AVAILABLE DATA |
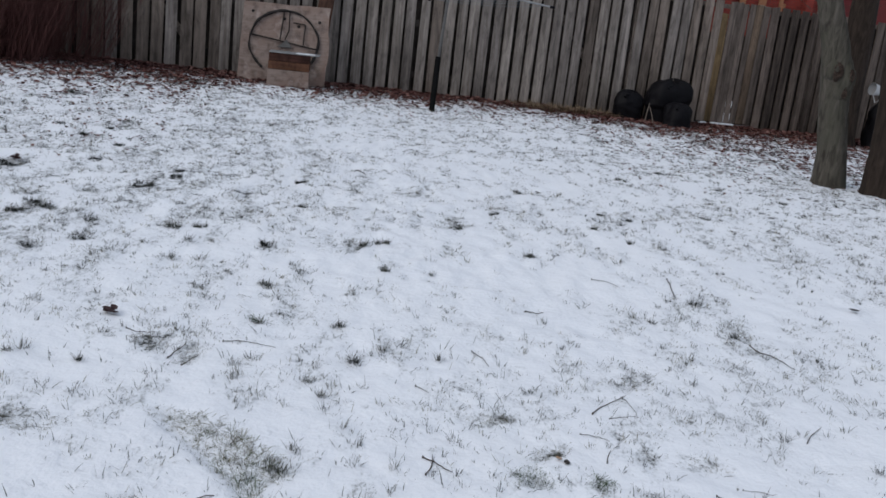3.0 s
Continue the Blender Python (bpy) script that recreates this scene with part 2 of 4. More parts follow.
SOIL = blade_material("wet_soil_crumbs", (0.0, (0.004, 0.0035, 0.0035)), (0.6, (0.011, 0.009, 0.0085)), (1.0, (0.034, 0.027, 0.024)))
PALE_STICK = plain_material("pale_dry_stick", (0.21, 0.175, 0.145), 0.85, vary=0.3, scale=50)
TWIG = plain_material("twig_bark", (0.045, 0.032, 0.024), 0.85, vary=0.4, scale=60)
SHRUB = blade_material("shrub_stems", (0.0, (0.050, 0.018, 0.016)), (0.6, (0.082, 0.031, 0.028)), (1.0, (0.125, 0.060, 0.053)))
SHRUB_PALE = blade_material("pale_brown_stems", (0.0, (0.072, 0.050, 0.041)), (0.6, (0.130, 0.096, 0.080)), (1.0, (0.21, 0.16, 0.13)))
BARK = bark_material("grey_bark", (0.032, 0.029, 0.023), (0.112, 0.100, 0.083), (0.062, 0.061, 0.045))
RUSSET_BARK = bark_material("scarred_bark", (0.016, 0.010, 0.008), (0.075, 0.055, 0.044))
BARK_BROWN = bark_material("brown_bark", (0.030, 0.021, 0.017), (0.088, 0.064, 0.054))
BARK_DARK = bark_material("dark_bark", (0.014, 0.010, 0.008), (0.046, 0.034, 0.027))
NEEDLES = blade_material("spruce_needles", (0.0, (0.014, 0.015, 0.013)), (0.7, (0.042, 0.041, 0.035)), (1.0, (0.095, 0.083, 0.070)))
BRICK = brick_material()
SIDING = plain_material("dark_red_siding", (0.125, 0.018, 0.018), 0.8, vary=0.2, scale=4)
STONE = plain_material("tan_sandstone", (0.215, 0.095, 0.048), 0.9, vary=0.3, scale=5)
TAN_STONE = plain_material("pale_tan_stone", (0.27, 0.15, 0.092), 0.9, vary=0.3, scale=5)
PALE_STONE = plain_material("pale_limestone", (0.48, 0.46, 0.45), 0.85, vary=0.2, scale=7)
WHITE = plain_material("white_paint", (0.50, 0.50, 0.50), 0.6, vary=0.1, scale=8)
ROOF = plain_material("slate_roof", (0.09, 0.085, 0.085), 0.8, vary=0.35, scale=6)
BLACK_BAG = plain_material("black_plastic", (0.0044, 0.0041, 0.0056), 0.6, vary=0.3, scale=9, specular=0.12, bump=0.6)
BLACK_PIPE = plain_material("black_pipe", (0.007, 0.007, 0.007), 0.8, vary=0.3, specular=0.04)
STEEL = plain_material("galvanised_steel", (0.22, 0.225, 0.23), 0.55, 0.35, vary=0.25)
CORD = plain_material("clothesline_cord", (0.16, 0.175, 0.185), 0.7, vary=0.3)
POLE = plain_material("dull_grey_pole", (0.095, 0.092, 0.088), 0.6, 0.2, vary=0.3)
IRON = plain_material("rusty_hoop_iron", (0.017, 0.014, 0.013), 0.75, 0.3, vary=0.4)
RED = red_paint_material()
SNOW_CAP = plain_material("settled_snow", (0.80, 0.83, 0.87), 0.7, vary=0.05)
GLASS = Mat("dark_window_glass", 0.22, specular=0.14)
GLASS.color(GLASS.ramp(GLASS.noise(3, 3, 0.5), (0.3, (0.010, 0.010, 0.010)), (0.7, (0.050, 0.048, 0.046))))
GLASS = GLASS.m


# ================= mesh helpers =================
class Build:
    """Vertices and faces, gathered and then linked as one mesh object."""

    def __init__(self):
        self.v, self.f = [], []

    def box(self, c, s, m=None):
        n, (hx, hy, hz_) = len(self.v), (s[0] / 2, s[1] / 2, s[2] / 2)
        for dz in (-hz_, hz_):
            for dx, dy in ((-hx, -hy), (hx, -hy), (hx, hy), (-hx, hy)):
                p = Vector((c[0] + dx, c[1] + dy, c[2] + dz))
                self.v.append(tuple(m @ p if m else p))
        for q in ((3, 2, 1, 0), (4, 5, 6, 7), (0, 1, 5, 4), (1, 2, 6, 5), (2, 3, 7, 6), (3, 0, 4, 7)):
            self.f.append([n + i for i in q])
        return self

    def tube(self, pts, radii, sides=6, caps=True, lump=0.0):
        pts = [Vector(p) for p in pts]
        first, side = len(self.v), None
        for i, p in enumerate(pts):
            d = (pts[min(i + 1, len(pts) - 1)] - pts[max(i - 1, 0)]).normalized()
            side = d.orthogonal().normalized() if side is None else (side - d * side.dot(d)).normalized()
            up = d.cross(side)
            for k in range(sides):
                a = 2 * math.pi * k / sides
                r = float(radii[i])
                if lump:
                    r *= 1 + lump * noise.noise(Vector((p.x * 3 + math.cos(a) * 1.3, p.y * 3 + math.sin(a) * 1.3, p.z * 1.6)))
                self.v.append(tuple(p + r * (math.cos(a) * side + math.sin(a) * up)))
        for i in range(len(pts) - 1):
            for k in range(sides):
                a, b = first + i * sides + k, first + i * sides + (k + 1) % sides
                self.f.append([a, b, b + sides, a + sides])
        if caps:
            self.f.append([first + k for k in reversed(range(sides))])
            self.f.append([first + (len(pts) - 1) * sides + k for k in range(sides)])
        return self

    def lathe(self, profile, sides=48, c=(0, 0, 0)):
        first, n = len(self.v), len(profile)
        for k in range(sides):
            a = 2 * math.pi * k / sides
            for r, z in profile:
                self.v.append((c[0] + r * math.cos(a), c[1] + r * math.sin(a), c[2] + z))
        for k in range(sides):
            for i in range(n - 1):
                a, b = first + k * n + i, first + (k + 1) % sides * n + i
                self.f.append([a, b, b + 1, a + 1])
        return self

    def blade(self, base, tip, width, bow):
        """A tapered grass blade of two quads and a tip, bent sideways by bow."""
        b, t = Vector(base), Vector(tip)
        along = t - b
        flat = along.cross(Vector((0, 0, 1)))
        if flat.length < 1e-6:
            flat = Vector((1, 0, 0))
        flat = flat.normalized()
        turn = Matrix.Rotation(bow[1], 3, along.normalized())
        w = turn @ flat * width / 2
        n = len(self.v)
        for s, k in ((0.0, 1.0), (0.5, 0.85)):
            p = b + along * s + Vector((0, 0, bow[0] * 4 * s * (1 - s)))
            self.v += [tuple(p - w * k), tuple(p + w * k)]
        self.v.append(tuple(t))
        self.f += [[n, n + 1, n + 3, n + 2], [n + 2, n + 3, n + 4]]
        return self

    def leaf(self, c, size, yaw, curl, tilt):
        """A small dead leaf: four faces folded along the vein and curled at the tips."""
        m = pose(*c, math.degrees(tilt), math.degrees(tilt) * 0.6, math.degrees(yaw))
        n, s = len(self.v), size
        for x, y, z in ((-0.5, 0, curl), (-0.1, 0.3, curl * 0.7), (-0.1, -0.3, curl * 0.7), (0, 0, 0), (0.5, 0, curl), (0.2, 0.24, curl * 0.8), (0.2, -0.24, curl * 0.8)):
            self.v.append(tuple(m @ Vector((x * s, y * s, z * s))))
        self.f += [[n, n + 3, n + 1], [n, n + 2, n + 3], [n + 3, n + 4, n + 5, n + 1], [n + 3, n + 2, n + 6, n + 4]]
        return self

    def mesh(self, name, material, smooth=False):
        me = bpy.data.meshes.new(name)
        me.from_pydata(self.v, [], self.f)
        me.materials.append(material)
        if smooth:
            me.polygons.foreach_set("use_smooth", [True] * len(me.polygons))
        me.update()
        return me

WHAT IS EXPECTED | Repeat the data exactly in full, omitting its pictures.

EXERCISE OUTPUT |
3.0 s
Continue the Blender Python (bpy) script that recreates this scene with part 2 of 4. More parts follow.
SOIL = blade_material("wet_soil_crumbs", (0.0, (0.004, 0.0035, 0.0035)), (0.6, (0.011, 0.009, 0.0085)), (1.0, (0.034, 0.027, 0.024)))
PALE_STICK = plain_material("pale_dry_stick", (0.21, 0.175, 0.145), 0.85, vary=0.3, scale=50)
TWIG = plain_material("twig_bark", (0.045, 0.032, 0.024), 0.85, vary=0.4, scale=60)
SHRUB = blade_material("shrub_stems", (0.0, (0.050, 0.018, 0.016)), (0.6, (0.082, 0.031, 0.028)), (1.0, (0.125, 0.060, 0.053)))
SHRUB_PALE = blade_material("pale_brown_stems", (0.0, (0.072, 0.050, 0.041)), (0.6, (0.130, 0.096, 0.080)), (1.0, (0.21, 0.16, 0.13)))
BARK = bark_material("grey_bark", (0.032, 0.029, 0.023), (0.112, 0.100, 0.083), (0.062, 0.061, 0.045))
RUSSET_BARK = bark_material("scarred_bark", (0.016, 0.010, 0.008), (0.075, 0.055, 0.044))
BARK_BROWN = bark_material("brown_bark", (0.030, 0.021, 0.017), (0.088, 0.064, 0.054))
BARK_DARK = bark_material("dark_bark", (0.014, 0.010, 0.008), (0.046, 0.034, 0.027))
NEEDLES = blade_material("spruce_needles", (0.0, (0.014, 0.015, 0.013)), (0.7, (0.042, 0.041, 0.035)), (1.0, (0.095, 0.083, 0.070)))
BRICK = brick_material()
SIDING = plain_material("dark_red_siding", (0.125, 0.018, 0.018), 0.8, vary=0.2, scale=4)
STONE = plain_material("tan_sandstone", (0.215, 0.095, 0.048), 0.9, vary=0.3, scale=5)
TAN_STONE = plain_material("pale_tan_stone", (0.27, 0.15, 0.092), 0.9, vary=0.3, scale=5)
PALE_STONE = plain_material("pale_limestone", (0.48, 0.46, 0.45), 0.85, vary=0.2, scale=7)
WHITE = plain_material("white_paint", (0.50, 0.50, 0.50), 0.6, vary=0.1, scale=8)
ROOF = plain_material("slate_roof", (0.09, 0.085, 0.085), 0.8, vary=0.35, scale=6)
BLACK_BAG = plain_material("black_plastic", (0.0044, 0.0041, 0.0056), 0.6, vary=0.3, scale=9, specular=0.12, bump=0.6)
BLACK_PIPE = plain_material("black_pipe", (0.007, 0.007, 0.007), 0.8, vary=0.3, specular=0.04)
STEEL = plain_material("galvanised_steel", (0.22, 0.225, 0.23), 0.55, 0.35, vary=0.25)
CORD = plain_material("clothesline_cord", (0.16, 0.175, 0.185), 0.7, vary=0.3)
POLE = plain_material("dull_grey_pole", (0.095, 0.092, 0.088), 0.6, 0.2, vary=0.3)
IRON = plain_material("rusty_hoop_iron", (0.017, 0.014, 0.013), 0.75, 0.3, vary=0.4)
RED = red_paint_material()
SNOW_CAP = plain_material("settled_snow", (0.80, 0.83, 0.87), 0.7, vary=0.05)
GLASS = Mat("dark_window_glass", 0.22, specular=0.14)
GLASS.color(GLASS.ramp(GLASS.noise(3, 3, 0.5), (0.3, (0.010, 0.010, 0.010)), (0.7, (0.050, 0.048, 0.046))))
GLASS = GLASS.m


# ================= mesh helpers =================
class Build:
    """Vertices and faces, gathered and then linked as one mesh object."""

    def __init__(self):
        self.v, self.f = [], []

    def box(self, c, s, m=None):
        n, (hx, hy, hz_) = len(self.v), (s[0] / 2, s[1] / 2, s[2] / 2)
        for dz in (-hz_, hz_):
            for dx, dy in ((-hx, -hy), (hx, -hy), (hx, hy), (-hx, hy)):
                p = Vector((c[0] + dx, c[1] + dy, c[2] + dz))
                self.v.append(tuple(m @ p if m else p))
        for q in ((3, 2, 1, 0), (4, 5, 6, 7), (0, 1, 5, 4), (1, 2, 6, 5), (2, 3, 7, 6), (3, 0, 4, 7)):
            self.f.append([n + i for i in q])
        return self

    def tube(self, pts, radii, sides=6, caps=True, lump=0.0):
        pts = [Vector(p) for p in pts]
        first, side = len(self.v), None
        for i, p in enumerate(pts):
            d = (pts[min(i + 1, len(pts) - 1)] - pts[max(i - 1, 0)]).normalized()
            side = d.orthogonal().normalized() if side is None else (side - d * side.dot(d)).normalized()
            up = d.cross(side)
            for k in range(sides):
                a = 2 * math.pi * k / sides
                r = float(radii[i])
                if lump:
                    r *= 1 + lump * noise.noise(Vector((p.x * 3 + math.cos(a) * 1.3, p.y * 3 + math.sin(a) * 1.3, p.z * 1.6)))
                self.v.append(tuple(p + r * (math.cos(a) * side + math.sin(a) * up)))
        for i in range(len(pts) - 1):
            for k in range(sides):
                a, b = first + i * sides + k, first + i * sides + (k + 1) % sides
                self.f.append([a, b, b + sides, a + sides])
        if caps:
            self.f.append([first + k for k in reversed(range(sides))])
            self.f.append([first + (len(pts) - 1) * sides + k for k in range(sides)])
        return self

    def lathe(self, profile, sides=48, c=(0, 0, 0)):
        first, n = len(self.v), len(profile)
        for k in range(sides):
            a = 2 * math.pi * k / sides
            for r, z in profile:
                self.v.append((c[0] + r * math.cos(a), c[1] + r * math.sin(a), c[2] + z))
        for k in range(sides):
            for i in range(n - 1):
                a, b = first + k * n + i, first + (k + 1) % sides * n + i
                self.f.append([a, b, b + 1, a + 1])
        return self

    def blade(self, base, tip, width, bow):
        """A tapered grass blade of two quads and a tip, bent sideways by bow."""
        b, t = Vector(base), Vector(tip)
        along = t - b
        flat = along.cross(Vector((0, 0, 1)))
        if flat.length < 1e-6:
            flat = Vector((1, 0, 0))
        flat = flat.normalized()
        turn = Matrix.Rotation(bow[1], 3, along.normalized())
        w = turn @ flat * width / 2
        n = len(self.v)
        for s, k in ((0.0, 1.0), (0.5, 0.85)):
            p = b + along * s + Vector((0, 0, bow[0] * 4 * s * (1 - s)))
            self.v += [tuple(p - w * k), tuple(p + w * k)]
        self.v.append(tuple(t))
        self.f += [[n, n + 1, n + 3, n + 2], [n + 2, n + 3, n + 4]]
        return self

    def leaf(self, c, size, yaw, curl, tilt):
        """A small dead leaf: four faces folded along the vein and curled at the tips."""
        m = pose(*c, math.degrees(tilt), math.degrees(tilt) * 0.6, math.degrees(yaw))
        n, s = len(self.v), size
        for x, y, z in ((-0.5, 0, curl), (-0.1, 0.3, curl * 0.7), (-0.1, -0.3, curl * 0.7), (0, 0, 0), (0.5, 0, curl), (0.2, 0.24, curl * 0.8), (0.2, -0.24, curl * 0.8)):
            self.v.append(tuple(m @ Vector((x * s, y * s, z * s))))
        self.f += [[n, n + 3, n + 1], [n, n + 2, n + 3], [n + 3, n + 4, n + 5, n + 1], [n + 3, n + 2, n + 6, n + 4]]
        return self

    def mesh(self, name, material, smooth=False):
        me = bpy.data.meshes.new(name)
        me.from_pydata(self.v, [], self.f)
        me.materials.append(material)
        if smooth:
            me.polygons.foreach_set("use_smooth", [True] * len(me.polygons))
        me.update()
        return me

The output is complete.